2.           The second respondent is ordered to pay the costs of the application on a scale as between attorney and client.

 

 

 

 

               

MEER, J   

IN THE CAPE HIGH COURT OF SOUTH AFRICA

(CAPE OF GOOD HOPE PROVINCIAL DIVISION)

REPORTABLE                                            CASE NO:  4582/2003

In the matter between:

AFRICON ENGINEERING INTERNATIONAL      Applicant

and

THE TAXING MASTER N.O. & 2 Others                 Respondent


JUDGMENT BY             :         MEER, J

 

For the Applicants           :         Adv. J van der Westhuizen

 

Instructed by                   :         Weavind & Weavind

                                                (Johnson/NS/AS/G13138)
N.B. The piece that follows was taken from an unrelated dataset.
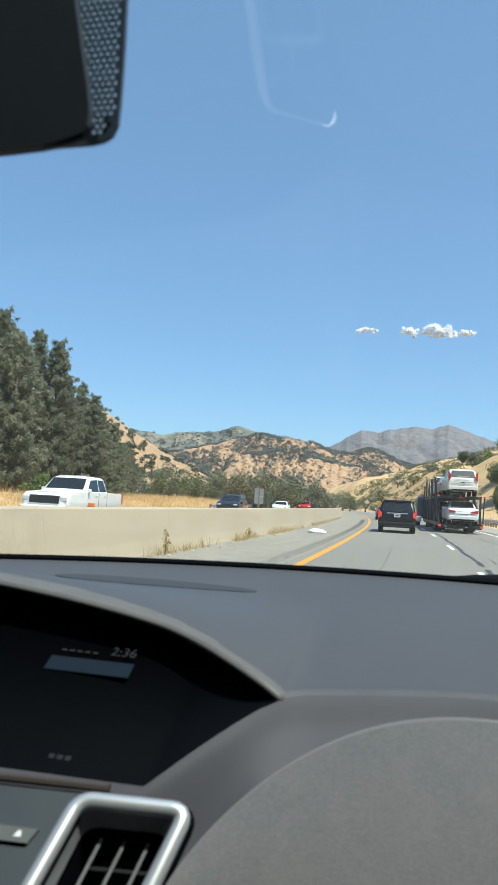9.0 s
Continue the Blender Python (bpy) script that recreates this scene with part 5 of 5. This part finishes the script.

                                                C/o HEROLD GIE

                                                H C  STUBBINGS

Herold Gie Buildings

                                                8 Darling Street

                                                CAPE TOWN

                                                (Ref: HCS/mdg/229150)

 

1st & 3rd Respondents     :         Not represented.

 

For the 2nd Respondent   :         Adv. D J  van der Walt

 

Instructed by                   :         SANDENBERGH NEL HAGGARD 

                                                PER: L SANDENBERGH

Golden Isle, Durbanweg 281

                                                BELLVILLE                    

                                                13de Vloer                       

                                                101 St Goerge’s Wandellaan

                                                KAAPSTAD

 

Date(s) of hearing            :         Tuesday, 08 March 2005

 

Judgment delivered          :         Wednesday, 20 April 2005

 


       


1 To which they do not object under Rule 13 (6).

2 Boustred, Ltd v Standard Bank of S. A. Ltd 1927 WLD 88 at 96.

3 Henri Viljoen (Pty) Ltd v Awerbuch Brothers 1953 (2) SA 151(O) at 167-171B. See also Erasmus Superior Court Practice B1-94 to B1-96.

4 Pretorius v Slabbert 2000 (4) SA 935 (A) at 939E.